**DATA LINES**
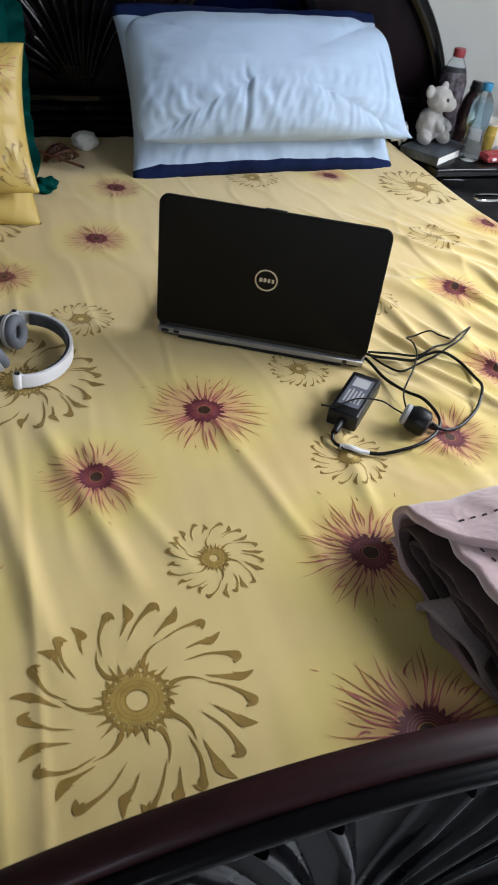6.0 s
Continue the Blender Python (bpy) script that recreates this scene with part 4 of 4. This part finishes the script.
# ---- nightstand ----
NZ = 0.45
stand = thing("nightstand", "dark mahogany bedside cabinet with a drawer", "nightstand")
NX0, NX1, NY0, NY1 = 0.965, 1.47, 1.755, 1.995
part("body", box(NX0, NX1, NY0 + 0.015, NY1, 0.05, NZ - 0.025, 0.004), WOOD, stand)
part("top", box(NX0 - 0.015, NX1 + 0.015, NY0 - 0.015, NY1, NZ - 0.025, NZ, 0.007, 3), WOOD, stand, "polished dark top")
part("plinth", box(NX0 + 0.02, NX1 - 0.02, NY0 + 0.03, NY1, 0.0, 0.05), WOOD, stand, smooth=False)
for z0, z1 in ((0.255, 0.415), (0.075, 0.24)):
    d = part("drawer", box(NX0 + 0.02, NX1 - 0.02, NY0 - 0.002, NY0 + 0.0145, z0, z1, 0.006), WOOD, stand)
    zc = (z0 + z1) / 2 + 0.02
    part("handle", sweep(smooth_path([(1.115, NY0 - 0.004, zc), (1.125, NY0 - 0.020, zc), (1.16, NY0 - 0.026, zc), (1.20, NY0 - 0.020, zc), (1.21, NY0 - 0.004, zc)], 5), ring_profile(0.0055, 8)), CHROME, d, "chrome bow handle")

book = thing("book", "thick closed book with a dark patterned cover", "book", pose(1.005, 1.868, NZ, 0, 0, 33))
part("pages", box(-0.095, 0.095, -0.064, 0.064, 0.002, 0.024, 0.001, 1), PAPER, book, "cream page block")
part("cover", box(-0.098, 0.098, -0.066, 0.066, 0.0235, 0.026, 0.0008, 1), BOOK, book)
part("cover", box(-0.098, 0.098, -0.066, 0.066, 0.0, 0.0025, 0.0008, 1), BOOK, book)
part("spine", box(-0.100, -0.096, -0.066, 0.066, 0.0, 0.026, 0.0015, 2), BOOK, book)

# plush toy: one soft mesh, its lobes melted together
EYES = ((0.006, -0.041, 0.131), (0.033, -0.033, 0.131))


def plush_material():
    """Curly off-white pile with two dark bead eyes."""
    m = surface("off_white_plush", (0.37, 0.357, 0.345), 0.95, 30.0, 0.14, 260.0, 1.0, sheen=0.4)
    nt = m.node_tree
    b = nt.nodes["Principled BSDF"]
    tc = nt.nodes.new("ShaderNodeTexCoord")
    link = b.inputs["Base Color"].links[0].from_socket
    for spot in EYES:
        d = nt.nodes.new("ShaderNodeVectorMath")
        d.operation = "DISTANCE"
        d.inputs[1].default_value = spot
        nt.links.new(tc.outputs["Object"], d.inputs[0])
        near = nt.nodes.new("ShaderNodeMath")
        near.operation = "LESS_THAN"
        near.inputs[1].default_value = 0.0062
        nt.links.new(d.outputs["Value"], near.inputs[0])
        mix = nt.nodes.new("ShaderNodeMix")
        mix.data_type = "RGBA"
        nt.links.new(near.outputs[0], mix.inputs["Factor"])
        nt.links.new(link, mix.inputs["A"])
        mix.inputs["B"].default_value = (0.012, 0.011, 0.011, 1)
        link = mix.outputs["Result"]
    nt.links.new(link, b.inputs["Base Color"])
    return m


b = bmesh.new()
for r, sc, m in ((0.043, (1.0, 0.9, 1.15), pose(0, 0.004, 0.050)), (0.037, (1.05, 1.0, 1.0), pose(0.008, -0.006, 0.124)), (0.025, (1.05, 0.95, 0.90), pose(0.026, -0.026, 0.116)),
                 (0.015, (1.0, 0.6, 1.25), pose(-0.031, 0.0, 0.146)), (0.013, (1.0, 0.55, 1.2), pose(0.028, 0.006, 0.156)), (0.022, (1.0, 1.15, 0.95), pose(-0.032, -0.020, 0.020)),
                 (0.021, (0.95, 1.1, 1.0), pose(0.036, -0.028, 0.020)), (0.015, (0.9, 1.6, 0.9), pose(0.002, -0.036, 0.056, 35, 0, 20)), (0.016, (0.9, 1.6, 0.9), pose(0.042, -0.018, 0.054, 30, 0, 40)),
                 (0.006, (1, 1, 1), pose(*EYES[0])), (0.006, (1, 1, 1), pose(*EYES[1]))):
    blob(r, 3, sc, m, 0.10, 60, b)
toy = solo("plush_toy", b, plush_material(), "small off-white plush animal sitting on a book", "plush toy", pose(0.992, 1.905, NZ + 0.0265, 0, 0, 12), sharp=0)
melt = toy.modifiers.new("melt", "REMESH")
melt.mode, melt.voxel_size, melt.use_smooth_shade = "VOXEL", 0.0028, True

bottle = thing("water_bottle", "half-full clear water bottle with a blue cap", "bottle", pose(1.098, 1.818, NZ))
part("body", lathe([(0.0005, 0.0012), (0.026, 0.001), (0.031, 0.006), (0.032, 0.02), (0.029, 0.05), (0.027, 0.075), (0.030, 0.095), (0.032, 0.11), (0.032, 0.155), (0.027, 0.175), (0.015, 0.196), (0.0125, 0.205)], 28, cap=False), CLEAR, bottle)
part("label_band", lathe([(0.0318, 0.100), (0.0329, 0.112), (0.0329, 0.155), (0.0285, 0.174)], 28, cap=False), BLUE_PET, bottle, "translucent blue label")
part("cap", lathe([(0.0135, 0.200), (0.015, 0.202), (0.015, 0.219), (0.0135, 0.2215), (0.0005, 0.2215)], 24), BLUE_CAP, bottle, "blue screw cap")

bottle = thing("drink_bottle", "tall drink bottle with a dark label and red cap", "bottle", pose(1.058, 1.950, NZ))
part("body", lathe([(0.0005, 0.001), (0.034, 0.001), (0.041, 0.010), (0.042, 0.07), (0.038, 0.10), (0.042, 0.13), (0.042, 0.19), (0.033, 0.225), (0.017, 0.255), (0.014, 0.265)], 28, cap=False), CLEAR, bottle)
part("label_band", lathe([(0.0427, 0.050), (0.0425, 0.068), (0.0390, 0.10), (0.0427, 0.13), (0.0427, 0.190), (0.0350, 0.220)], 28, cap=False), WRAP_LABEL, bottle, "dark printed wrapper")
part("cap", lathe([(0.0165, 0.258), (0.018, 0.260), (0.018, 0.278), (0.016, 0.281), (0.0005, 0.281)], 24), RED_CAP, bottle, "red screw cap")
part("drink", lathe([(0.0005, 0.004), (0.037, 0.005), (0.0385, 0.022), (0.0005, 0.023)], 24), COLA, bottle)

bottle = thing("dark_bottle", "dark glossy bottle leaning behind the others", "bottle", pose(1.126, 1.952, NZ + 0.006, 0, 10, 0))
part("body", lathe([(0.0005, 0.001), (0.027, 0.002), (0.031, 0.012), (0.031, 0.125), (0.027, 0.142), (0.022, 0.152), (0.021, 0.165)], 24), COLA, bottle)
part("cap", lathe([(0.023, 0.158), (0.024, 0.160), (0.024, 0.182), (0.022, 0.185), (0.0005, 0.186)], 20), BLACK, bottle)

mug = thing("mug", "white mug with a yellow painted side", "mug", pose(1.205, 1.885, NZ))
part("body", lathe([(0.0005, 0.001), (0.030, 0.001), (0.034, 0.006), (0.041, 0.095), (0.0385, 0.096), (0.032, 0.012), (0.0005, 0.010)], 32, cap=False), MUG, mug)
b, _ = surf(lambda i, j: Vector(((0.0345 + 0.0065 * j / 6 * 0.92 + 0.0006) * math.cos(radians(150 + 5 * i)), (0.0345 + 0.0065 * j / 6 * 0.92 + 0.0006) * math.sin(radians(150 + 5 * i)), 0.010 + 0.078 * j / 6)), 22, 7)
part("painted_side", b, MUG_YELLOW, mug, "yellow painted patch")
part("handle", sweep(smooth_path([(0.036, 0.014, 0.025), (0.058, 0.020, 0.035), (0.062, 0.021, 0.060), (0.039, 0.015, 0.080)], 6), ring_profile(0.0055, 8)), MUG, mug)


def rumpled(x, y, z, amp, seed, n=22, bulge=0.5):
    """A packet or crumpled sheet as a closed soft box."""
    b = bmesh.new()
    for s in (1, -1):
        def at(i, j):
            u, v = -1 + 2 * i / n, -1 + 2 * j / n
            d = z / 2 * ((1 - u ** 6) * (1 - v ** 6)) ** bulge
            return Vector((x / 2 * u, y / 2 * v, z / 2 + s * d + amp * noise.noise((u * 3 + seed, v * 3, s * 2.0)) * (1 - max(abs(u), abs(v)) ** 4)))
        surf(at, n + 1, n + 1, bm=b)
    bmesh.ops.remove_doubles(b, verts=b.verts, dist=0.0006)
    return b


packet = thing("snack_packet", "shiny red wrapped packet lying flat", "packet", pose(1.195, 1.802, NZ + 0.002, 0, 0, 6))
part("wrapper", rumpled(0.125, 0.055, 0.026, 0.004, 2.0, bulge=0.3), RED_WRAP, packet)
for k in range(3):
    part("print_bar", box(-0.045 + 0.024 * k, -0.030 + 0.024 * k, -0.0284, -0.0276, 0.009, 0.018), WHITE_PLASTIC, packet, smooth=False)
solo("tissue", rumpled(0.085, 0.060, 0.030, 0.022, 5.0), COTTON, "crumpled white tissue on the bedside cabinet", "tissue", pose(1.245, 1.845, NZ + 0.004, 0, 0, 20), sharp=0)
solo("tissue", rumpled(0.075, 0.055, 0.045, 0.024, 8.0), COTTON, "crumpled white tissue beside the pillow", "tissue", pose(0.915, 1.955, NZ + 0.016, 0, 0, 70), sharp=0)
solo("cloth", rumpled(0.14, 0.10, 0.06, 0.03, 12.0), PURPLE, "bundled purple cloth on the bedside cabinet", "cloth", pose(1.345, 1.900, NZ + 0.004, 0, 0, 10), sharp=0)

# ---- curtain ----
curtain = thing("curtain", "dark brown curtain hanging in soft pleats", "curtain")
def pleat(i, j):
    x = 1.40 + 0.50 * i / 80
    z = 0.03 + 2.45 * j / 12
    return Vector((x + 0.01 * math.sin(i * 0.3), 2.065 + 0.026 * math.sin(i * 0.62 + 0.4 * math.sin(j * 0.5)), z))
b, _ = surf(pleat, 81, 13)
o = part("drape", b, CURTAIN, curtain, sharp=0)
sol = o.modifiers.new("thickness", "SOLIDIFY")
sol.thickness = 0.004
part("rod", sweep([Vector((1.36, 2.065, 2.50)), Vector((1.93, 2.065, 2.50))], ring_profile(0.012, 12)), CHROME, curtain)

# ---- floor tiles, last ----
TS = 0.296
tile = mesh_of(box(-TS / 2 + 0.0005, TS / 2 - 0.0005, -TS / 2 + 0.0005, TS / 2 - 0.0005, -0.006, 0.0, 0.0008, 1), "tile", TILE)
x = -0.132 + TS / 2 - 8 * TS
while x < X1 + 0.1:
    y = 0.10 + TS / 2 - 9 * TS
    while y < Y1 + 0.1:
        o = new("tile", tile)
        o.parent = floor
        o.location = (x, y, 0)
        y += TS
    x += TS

**REQUEST**
From the line with "Continue the Blender" through the line with "zc), (1.125, NY0", set down every line exactly and nothing besides.

**RESPONSE TO THIS TASK**
Continue the Blender Python (bpy) script that recreates this scene with part 4 of 4. This part finishes the script.
# ---- nightstand ----
NZ = 0.45
stand = thing("nightstand", "dark mahogany bedside cabinet with a drawer", "nightstand")
NX0, NX1, NY0, NY1 = 0.965, 1.47, 1.755, 1.995
part("body", box(NX0, NX1, NY0 + 0.015, NY1, 0.05, NZ - 0.025, 0.004), WOOD, stand)
part("top", box(NX0 - 0.015, NX1 + 0.015, NY0 - 0.015, NY1, NZ - 0.025, NZ, 0.007, 3), WOOD, stand, "polished dark top")
part("plinth", box(NX0 + 0.02, NX1 - 0.02, NY0 + 0.03, NY1, 0.0, 0.05), WOOD, stand, smooth=False)
for z0, z1 in ((0.255, 0.415), (0.075, 0.24)):
    d = part("drawer", box(NX0 + 0.02, NX1 - 0.02, NY0 - 0.002, NY0 + 0.0145, z0, z1, 0.006), WOOD, stand)
    zc = (z0 + z1) / 2 + 0.02
    part("handle", sweep(smooth_path([(1.115, NY0 - 0.004, zc), (1.125, NY0 - 0.020, zc), (1.16, NY0 - 0.026, zc), (1.20, NY0 - 0.020, zc), (1.21, NY0 - 0.004, zc)], 5), ring_profile(0.0055, 8)), CHROME, d, "chrome bow handle")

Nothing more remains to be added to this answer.